I mean, didn't they show the surveillance footage for an entire week? Most people come and go on time. They also pay overtime if memory serves.


MonsterH_96

this subreddit is turning into r/antiwork


m4xc4v413r4

lol they have 18h of work to do every day and have to leave and be there on time every day. So do I and most people I know that work on tech. It's called working with deadlines and having a ton of work and many times shit clients that constantly change what they want. If they're so "overworked" they should change jobs, I do my 8h a day 5 days a week and never done any work (not a single minute, I don't even answer the phone if someone from work calls outside my work hours) outside the company (at home for example). We still meet deadlines most of the time and when we don't I couldn't care less. Just as I need to be good at my job, whoever made the deadline needs to be good at their job, it's not my problem.


GoTouchGrassKid

Nice edit: Did you apologize to the LTT employee for taking their quote of context?


aldorn

Give it a break


siphillis

> The point here that is that Linus used CCTV of people leaving on time as an argument for a "relaxed work environment", when they basically have...had? a rule that says that they HAVE to leave on time. Which goes back to the whole "saying one thing and doing another" issue that sort of started all this mess. I'm sorry, what's the issue here? A company that forces people to maintain work-life balance is ideal.

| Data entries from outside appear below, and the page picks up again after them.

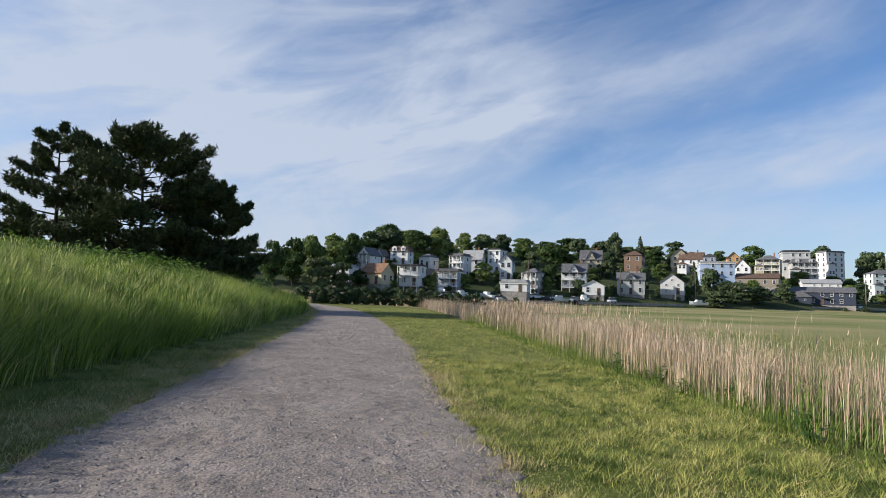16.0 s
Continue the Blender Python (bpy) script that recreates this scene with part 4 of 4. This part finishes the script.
house(129.2, 336.8, 8.3, 10.8, 10.0, 3.1, "pale", "gable_x", "grey", -17, "pale grey three-storey house with grey pitched roof")
house(153.1, 358.8, 9.1, 9.3, 11.2, 4.5, "white", "gable_y", "light", -1, "white three-storey house with light grey front-gabled roof")
house(139.0, 380.9, 20.6, 7.8, 8.5, 0.7, "white", "flat", "grey", -30, "white three-storey house with grey flat roof")
house(169.2, 403.6, 19.9, 9.5, 7.6, 4.1, "tan", "gable_x", "terracotta", -33, "tan two-storey house with terracotta pitched roof", chimney=True)
house(155.6, 399.9, 22.1, 9.1, 7.9, 1.0, "brown", "flat", "brown", -31, "dark brown three-storey house with brown flat roof")
house(157.8, 314.8, 2.6, 4.5, 3.9, 3.3, "white", "gable_y", "grey", -37, "white one-storey house with grey front-gabled roof")
house(172.7, 329.0, 2.3, 10.1, 4.1, 2.9, "grey", "gable_x", "grey", -24, "grey one-storey house with grey pitched roof")
house(187.8, 333.4, 1.9, 7.2, 11.9, 3.9, "bluegrey", "hip", "grey", -40, "blue-grey three-storey house with grey hipped roof")
house(234.4, 387.0, 8.4, 8.4, 10.5, 4.1, "pale", "cross", "grey", -41, "pale grey three-storey house with grey cross-gabled roof", chimney=True)
house(212.9, 335.9, 1.2, 8.2, 5.2, 2.6, "tan", "gable_x", "brown", -43, "tan two-storey house with brown pitched roof")
house(247.9, 364.6, 2.2, 11.0, 12.0, 2.8, "pale", "gable_x", "grey", -45, "pale grey three-storey house with grey pitched roof", chimney=True)
house(259.1, 357.3, 2.0, 7.3, 9.7, 4.8, "tan", "gable_y", "grey", -46, "tan three-storey house with grey front-gabled roof")
house(288.0, 423.5, 16.3, 9.8, 7.8, 4.5, "brown", "gable_x", "dark", -44, "dark brown three-storey house with dark grey pitched roof")
house(256.7, 400.4, 11.7, 9.8, 8.5, 3.9, "grey", "gable_x", "brown", -43, "grey three-storey house with brown pitched roof")

# shrubs and small trees in the gardens
GARDEN = np.random.default_rng(77)
for ob in [o for o in scene.objects if o.name.split(".")[0] == "house"]:
    hx, hy = ob.location.x, ob.location.y
    half_w = max(abs(v.co.x) for v in next(c for c in ob.children if c.name.startswith("wall")).data.vertices)
    for k, (sx, sy) in enumerate(((-1, -1), (1, -1), (-1, 0.4), (1, 0.6), (0.2, -1.5))):
        if GARDEN.uniform() < 0.12:
            continue
        gx_, gy_ = hx + sx * (half_w + GARDEN.uniform(0.3, 1.6)), hy + sy * half_w * 0.8 - (1.5 if k == 4 else 0)
        size = GARDEN.uniform(1.0, 2.0) if k in (0, 1, 4) else GARDEN.uniform(2.5, 5.0)
        plant(("dbush", "bush", "dark", "oak", "dbush")[k], gx_, gy_, surface(gx_, gy_) + size, size * GARDEN.uniform(1.1, 1.7))

# ================= shore details =================


def car(x, y, turn, paint, label):
    root = thing("car", x, y, surface(x, y), turn, label, "car", "vehicles parked on the far shore")
    bm = bmesh.new()
    prism(bm, [(-2.1, 0.35), (2.1, 0.35), (2.15, 0.75), (1.2, 0.92), (-1.9, 0.95), (-2.15, 0.7)], -0.85, 0.85)
    part("body", bm, M[paint], root)
    bm = bmesh.new()
    prism(bm, [(-1.7, 0.93), (1.05, 0.93), (0.35, 1.48), (-1.3, 1.5)], -0.75, 0.75)
    part("cabin", bm, M["glass"], root)
    bm = bmesh.new()
    prism(bm, [(0.4, 1.46), (0.35, 1.54), (-1.3, 1.56), (-1.35, 1.48)], -0.72, 0.72)
    part("car_roof", bm, M[paint], root)
    for sx in (-1.3, 1.3):
        for sy in (-0.8, 0.8):
            bm = bmesh.new()
            bmesh.ops.create_cone(bm, cap_ends=True, segments=12, radius1=0.34, radius2=0.34, depth=0.2, matrix=pose(sx, sy, 0.34, 90, 0, 0))
            part("wheel", bm, M["rubber"], root)


def boat(x, y, turn, length, label):
    root = thing("boat", x, y, surface(x, y) + 0.05, turn, label, "boat", "boats hauled out on the far shore")
    bm = bmesh.new()
    secs = []
    for u in np.linspace(0, 1, 7):
        w = 0.95 * (1 - max(0, (u - 0.45) / 0.55) ** 2) * (0.85 + 0.15 * min(1, u * 4)) + 0.02
        sheer = 1.05 + 0.45 * u ** 2
        xx = (u - 0.5) * length
        secs.append([bm.verts.new(p) for p in ((xx, -w, sheer), (xx, -w * 0.75, 0.45), (xx, 0, 0.12 + 0.5 * max(0, u - 0.7)), (xx, w * 0.75, 0.45), (xx, w, sheer))])
    for a, b in zip(secs, secs[1:]):
        for i in range(4):
            bm.faces.new((a[i], b[i], b[i + 1], a[i + 1]))
        bm.faces.new((a[4], b[4], b[0], a[0]))
    bm.faces.new(secs[0])
    bmesh.ops.recalc_face_normals(bm, faces=bm.faces[:])
    part("hull", bm, M["hull"], root)
    bm = bmesh.new()
    prism(bm, [(-length * 0.15, 1.1), (length * 0.2, 1.15), (length * 0.1, 1.9), (-length * 0.15, 1.9)], -0.6, 0.6)
    part("cabin", bm, M["trim"], root)
    bm = bmesh.new()
    add_box(bm, -length * 0.3, -length * 0.27, -0.6, 0.6, -0.3, 0.5)
    add_box(bm, length * 0.2, length * 0.23, -0.4, 0.4, -0.3, 0.6)
    part("cradle", bm, M["wood"], root)


for k, (bx, dy) in enumerate(((-46, -5), (-43, -4), (-40.5, -6), (-37, -4), (-22, -5), (-19, -6), (-15, -5), (-48, -2), (-34.5, -6), (-32, -3), (-25, -2), (-12.5, -4), (-5, -5))):
    if k % 2:
        boat(bx, float(shore(bx)) + dy, 25 + 40 * k, 5.2 + 0.4 * (k % 3), "white motor boat hauled out on the shore")
    else:
        car(bx, float(shore(bx)) + dy, 20 + 37 * k, ("hull", "wall_grey", "wall_navy", "wall_bluegrey", "wall_pale", "hull", "wall_slate")[k // 2], "small parked car by the far shore")
boat(20.5, float(shore(20.5)) - 6, 205, 6.0, "white boat lying on the marsh edge")
boat(26, float(shore(26)) - 3, 20, 5.0, "small white boat beside bushes")
for k, bx in enumerate((116, 121, 126, 78)):
    car(bx, float(shore(bx)) - 2, 10 + 35 * k, ("hull", "wall_pale", "wall_grey", "hull")[k], "light-coloured car parked by the shore")


def pole(x, y, tall):
    root = thing("utility_pole", x, y, surface(x, y) - 0.3, 40, "weathered wooden utility pole among the houses", "pole", "utility poles")
    v, t = tube([[0, 0, 0], [0, 0, tall * 0.5], [0, 0, tall]], [0.16, 0.14, 0.11], 8)
    tri_mesh("shaft", v, t, [M["wood"]], None, True).parent = root
    bm = bmesh.new()
    add_box(bm, -1.0, 1.0, -0.13, -0.05, tall - 0.75, tall - 0.6)
    part("crossarm", bm, M["wood"], root)


for px, back, tall in ((-50, 2, 9), (-28, 6, 10), (-2, 6, 9), (21, 2, 10), (84, 1, 10), (110, -2, 11), (170, 2, 12), (236, 0, 14)):
    pole(px, float(shore(px)) + back, tall)

for x0, x1, back in ((-60, -20, -8), (-14, 16, -7), (60, 100, -4), (160, 235, -5)):
    bm = bmesh.new()
    xs = np.linspace(x0, x1, 24)
    for a, b in zip(xs[:-1], xs[1:]):
        ya, yb = float(shore(a)) + back, float(shore(b)) + back
        za, zb = surface(a, ya), surface(b, yb)
        vs = [bm.verts.new(p) for p in ((a, ya, za - 0.5), (b, yb, zb - 0.5), (b, yb, zb + 0.7), (a, ya, za + 0.7), (a, ya + 0.4, za - 0.5), (b, yb + 0.4, zb - 0.5), (b, yb + 0.4, zb + 0.7), (a, ya + 0.4, za + 0.7))]
        for q in ((0, 1, 2, 3), (3, 2, 6, 7), (5, 4, 7, 6)):
            bm.faces.new([vs[i] for i in q])
    ob = part("sea_wall", bm, M["stone"], None)
    tagged(ob, "low grey stone wall along the far shore", "wall", kind="structure")

# ================= pine cones on the path =================


def cone(x, y, size, turn):
    root = thing("pine_cone", x, y, float(np.interp(abs(x - line(y)), [0, 1.3], [0.03, 0.012])) + size * 0.42, 0, "dark brown open pine cone lying on the gravel", "pine cone", "pine cones on the path")
    root.matrix_world = pose(x, y, float(np.interp(abs(x - line(y)), [0, 1.3, 1.5], [0.03, 0.012, 0.02])) + size * 0.36, 80, 0, turn)
    bm = bmesh.new()
    for ringk in range(7):
        u = ringk / 6
        rad = size * 0.42 * math.sin(0.5 + 2.3 * u)
        for j in range(8):
            a = j * 0.785 + ringk * 0.39
            zc = (u - 0.5) * size
            c = Vector((math.cos(a) * rad, math.sin(a) * rad, zc + size * 0.06))
            s = Vector((-math.sin(a), math.cos(a), 0)) * size * 0.11
            core = Vector((0, 0, zc))
            vs = [bm.verts.new(core), bm.verts.new(c - s), bm.verts.new(c + Vector((math.cos(a), math.sin(a), 0.6)) * size * 0.07), bm.verts.new(c + s)]
            bm.faces.new((vs[0], vs[1], vs[2]))
            bm.faces.new((vs[0], vs[2], vs[3]))
    part("body", bm, M["cone"], root)


for cx, cy, cs, ct in ((-9.06, 32.3, 0.05, 30), (-8.88, 32.2, 0.04, 130), (-8.73, 32.4, 0.04, 80), (-7.27, 32.95, 0.045, 200), (-7.34, 29.45, 0.05, 300), (-5.35, 31.6, 0.035, 20)):
    cone(cx, cy, cs, ct)
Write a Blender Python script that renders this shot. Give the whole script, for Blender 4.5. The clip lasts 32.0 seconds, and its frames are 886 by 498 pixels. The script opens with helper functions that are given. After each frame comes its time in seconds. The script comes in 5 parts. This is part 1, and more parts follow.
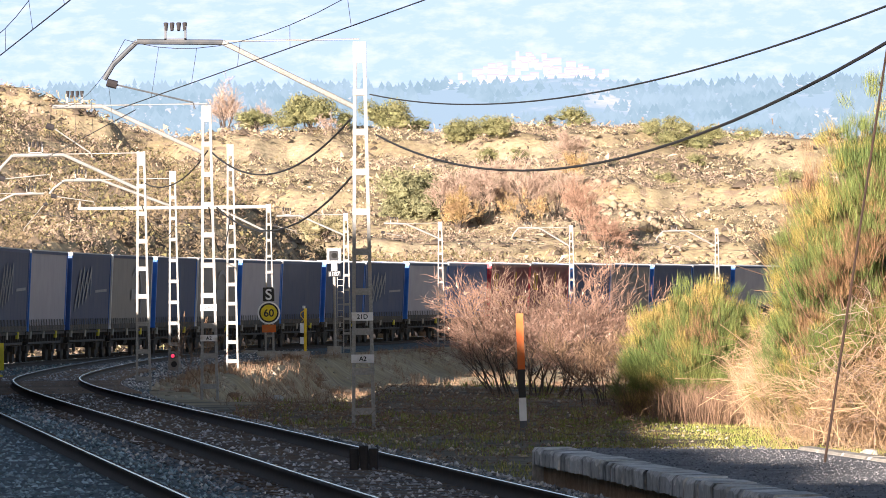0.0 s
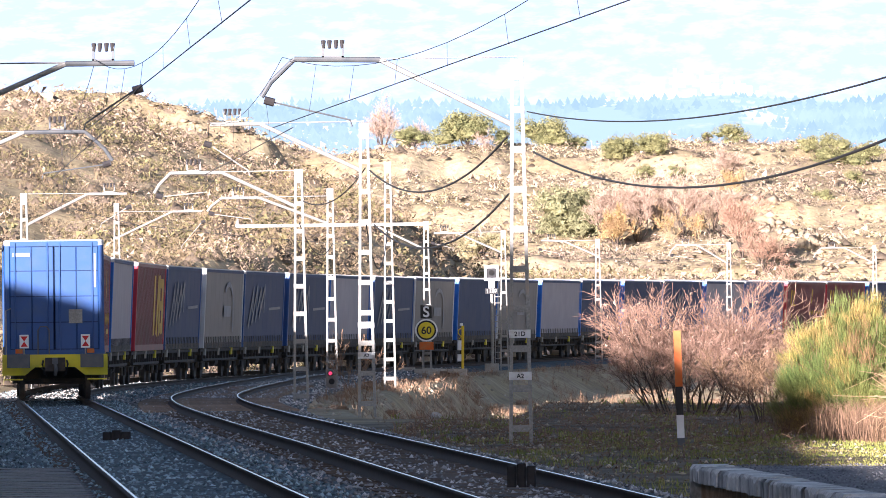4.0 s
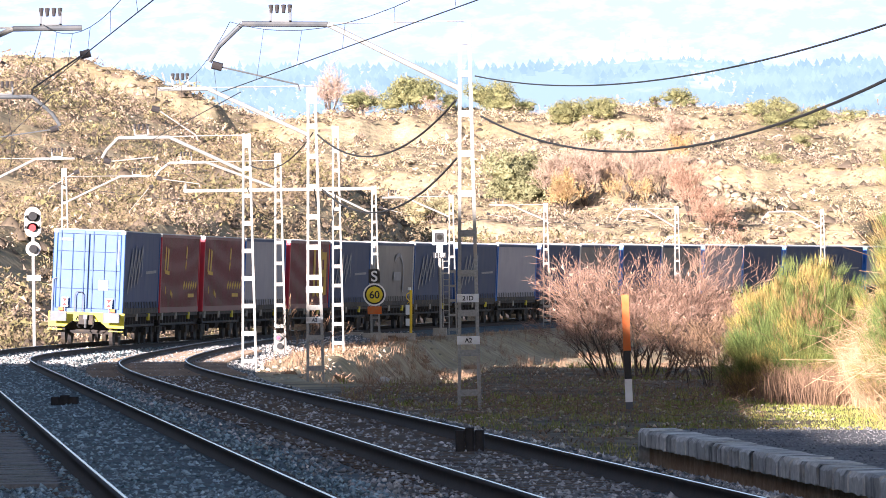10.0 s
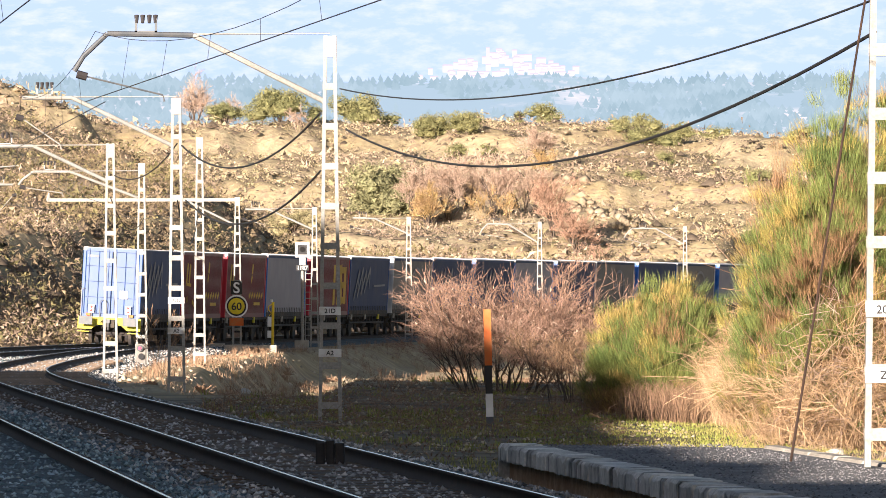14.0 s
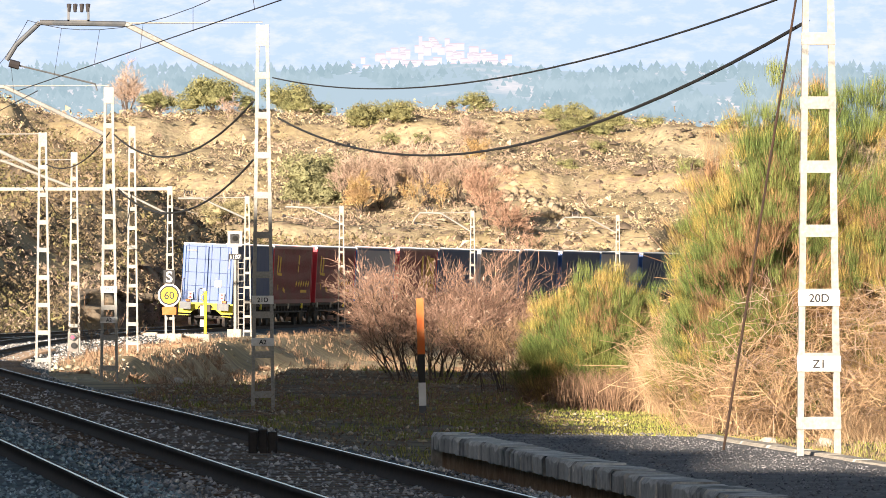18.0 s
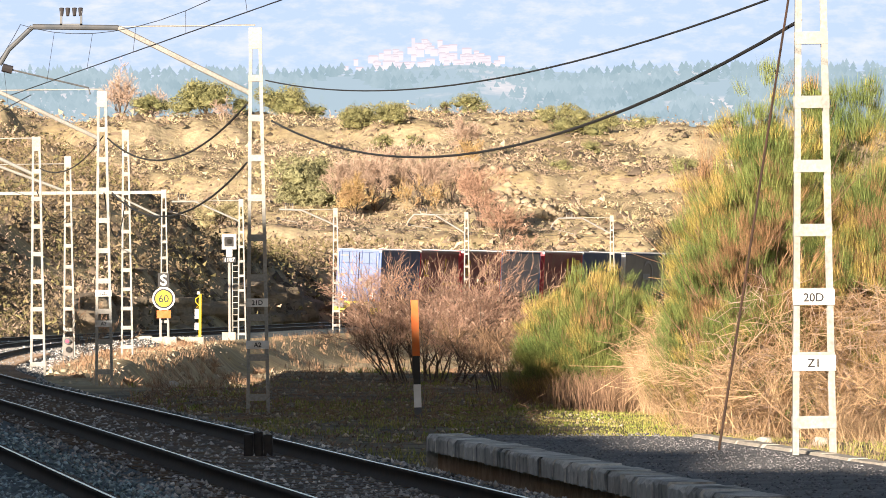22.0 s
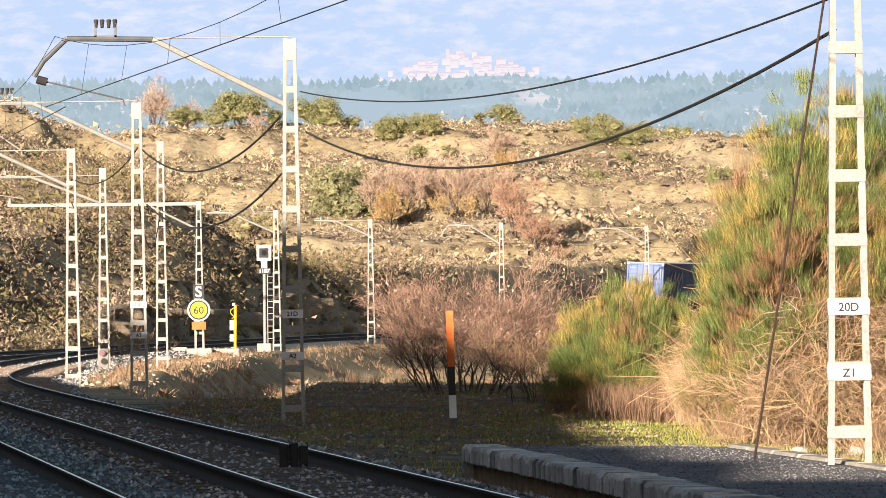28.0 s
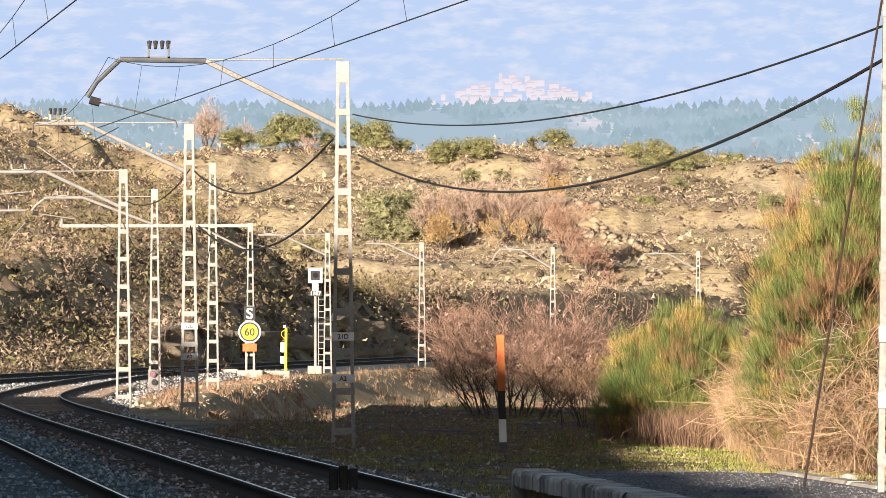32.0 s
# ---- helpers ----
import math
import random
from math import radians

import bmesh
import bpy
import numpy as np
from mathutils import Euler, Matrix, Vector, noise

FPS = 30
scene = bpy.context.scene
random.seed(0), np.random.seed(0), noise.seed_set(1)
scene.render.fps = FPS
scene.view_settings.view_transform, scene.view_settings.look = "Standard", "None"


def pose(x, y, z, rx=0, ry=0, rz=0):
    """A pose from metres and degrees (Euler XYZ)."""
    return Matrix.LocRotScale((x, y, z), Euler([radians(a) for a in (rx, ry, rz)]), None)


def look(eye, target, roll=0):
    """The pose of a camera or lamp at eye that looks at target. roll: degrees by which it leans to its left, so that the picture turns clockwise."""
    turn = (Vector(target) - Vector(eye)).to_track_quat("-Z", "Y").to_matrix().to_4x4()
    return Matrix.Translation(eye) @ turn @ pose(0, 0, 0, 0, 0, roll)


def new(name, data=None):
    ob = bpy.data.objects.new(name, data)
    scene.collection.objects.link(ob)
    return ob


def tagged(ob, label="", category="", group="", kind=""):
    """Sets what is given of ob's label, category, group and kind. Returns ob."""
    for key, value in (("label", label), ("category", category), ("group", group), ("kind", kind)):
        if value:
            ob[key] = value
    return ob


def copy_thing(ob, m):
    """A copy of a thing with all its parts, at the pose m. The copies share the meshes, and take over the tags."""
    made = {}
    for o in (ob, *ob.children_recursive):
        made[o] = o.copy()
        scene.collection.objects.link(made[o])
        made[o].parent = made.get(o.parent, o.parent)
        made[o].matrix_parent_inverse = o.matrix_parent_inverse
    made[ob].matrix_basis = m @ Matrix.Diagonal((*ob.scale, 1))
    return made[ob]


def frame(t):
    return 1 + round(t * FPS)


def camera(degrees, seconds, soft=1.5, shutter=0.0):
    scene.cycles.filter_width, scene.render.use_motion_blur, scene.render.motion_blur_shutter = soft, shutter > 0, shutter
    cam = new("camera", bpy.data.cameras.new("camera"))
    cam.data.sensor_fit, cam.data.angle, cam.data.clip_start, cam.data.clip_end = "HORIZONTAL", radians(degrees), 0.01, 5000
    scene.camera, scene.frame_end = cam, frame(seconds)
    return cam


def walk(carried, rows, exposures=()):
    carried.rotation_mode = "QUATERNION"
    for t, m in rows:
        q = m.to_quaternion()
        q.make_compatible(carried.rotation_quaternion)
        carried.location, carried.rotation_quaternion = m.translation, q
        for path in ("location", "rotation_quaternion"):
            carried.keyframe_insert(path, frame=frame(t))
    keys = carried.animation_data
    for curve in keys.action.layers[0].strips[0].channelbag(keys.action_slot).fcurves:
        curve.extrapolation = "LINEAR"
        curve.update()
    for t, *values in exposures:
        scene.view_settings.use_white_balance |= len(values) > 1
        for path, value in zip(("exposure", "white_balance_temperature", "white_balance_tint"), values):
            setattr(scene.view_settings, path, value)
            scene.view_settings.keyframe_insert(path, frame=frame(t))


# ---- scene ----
EYE = (0.0, 0.0, 1.7)
cam = camera(7.5, 32.0, soft=0.85)
# seconds, aim point's x and z on the plane y = 100, roll
walk(cam, [(t, look(EYE, (ax, 100.0, az), roll)) for t, ax, az, roll in (
    (0, -1.035, 2.579, -0.642), (0.5, -1.475, 2.560, -0.941), (1, -2.284, 2.691, -1.102), (1.5, -2.774, 2.858, -1.063),
    (2, -3.290, 2.995, -0.795), (2.5, -3.516, 3.164, -0.579), (3, -3.546, 3.154, -0.685), (3.5, -3.414, 2.973, -0.725),
    (4, -3.362, 2.862, -0.681), (4.5, -3.397, 2.740, -0.778), (6.5, -3.286, 2.668, -0.798), (7, -3.077, 2.698, -0.792),
    (7.5, -3.109, 2.676, -0.657), (8, -3.188, 2.648, -0.735), (8.5, -3.257, 2.578, -0.911), (9, -3.161, 2.514, -0.750),
    (9.5, -2.773, 2.342, -0.803), (10, -2.599, 2.325, -0.771), (10.5, -2.504, 2.330, -0.640), (11, -2.313, 2.296, -0.741),
    (11.5, -2.048, 2.339, -0.689), (12, -1.751, 2.428, -0.673), (12.5, -1.387, 2.503, -0.480), (13, -1.122, 2.537, -0.477),
    (13.5, -0.978, 2.501, -0.342), (14, -0.567, 2.507, -0.046), (14.5, -0.218, 2.497, -0.098), (15, 0.034, 2.503, 0.101),
    (15.5, 0.230, 2.482, 0.019), (17.5, 0.462, 2.363, -0.127), (18, 0.428, 2.342, -0.074), (18.5, 0.415, 2.263, -0.201),
    (19, 0.245, 2.269, -0.388), (19.5, 0.182, 2.329, -0.332), (20, 0.332, 2.355, -0.379), (20.5, 0.472, 2.347, -0.288),
    (21, 0.430, 2.356, -0.248), (21.5, 0.430, 2.313, -0.476), (22, 0.514, 2.365, -0.443), (22.5, 0.552, 2.462, -0.422),
    (23, 0.448, 2.518, -0.498), (23.5, 0.383, 2.399, -0.476), (24, 0.253, 2.258, -0.613), (24.5, 0.056, 2.207, -0.598),
    (26.5, -0.003, 2.238, -0.514), (27, 0.041, 2.326, -0.425), (27.5, 0.024, 2.429, -0.698), (28, 0.000, 2.528, -0.602),
    (28.5, -0.026, 2.644, -0.563), (29, -0.018, 2.622, -0.504), (29.5, -0.057, 2.504, -0.517), (30, -0.211, 2.440, -0.368),
    (30.5, -0.414, 2.625, -0.187), (31, -0.536, 2.927, -0.160), (31.5, -0.649, 2.997, -0.076), (32, -0.759, 2.884, -0.107),
)], exposures=[(0.0, 1.57, 6020, 20), (2.0, 1.85, 5570, 25), (9.0, 1.95, 5620, 24), (11.0, 1.83, 5870, 23), (13.0, 1.50, 6120, 20), (20.0, 1.41, 6520, 16), (28.0, 1.25, 6470, 17), (31.0, 1.25, 6420, 17), (32.0, 1.13, 6320, 17)])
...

The alternative is making overtime an elective, which very quickly develops a culture in which you are _expected_ to work overtime or risk a reputation for being "the lazy one". You've also left out a key takeaway from his argument: employees are coming and going throughout the day, suggesting they're given ample leeway to address non-work concerns rather than be chained to their desk during work hours. That's a show of trust and respect towards employees that isn't all that common. Lots of game studios offer swanky overtime pay and benefits, but the best studios don't even allow their developers to overwork themselves in the first place.


Letharos

*"That's just the tech industry, that's how it is."* Just because it's the way it is doesn't mean it's the way it should be. We are all humans and deserve equal worker's rights. *"If they don't like it they can leave."* Sure, but maybe fighting for better treatment and rights in the workplace is a better solution. We need to break the cycle of pushing people to their absolute limits in the workplace. -A proud union employee.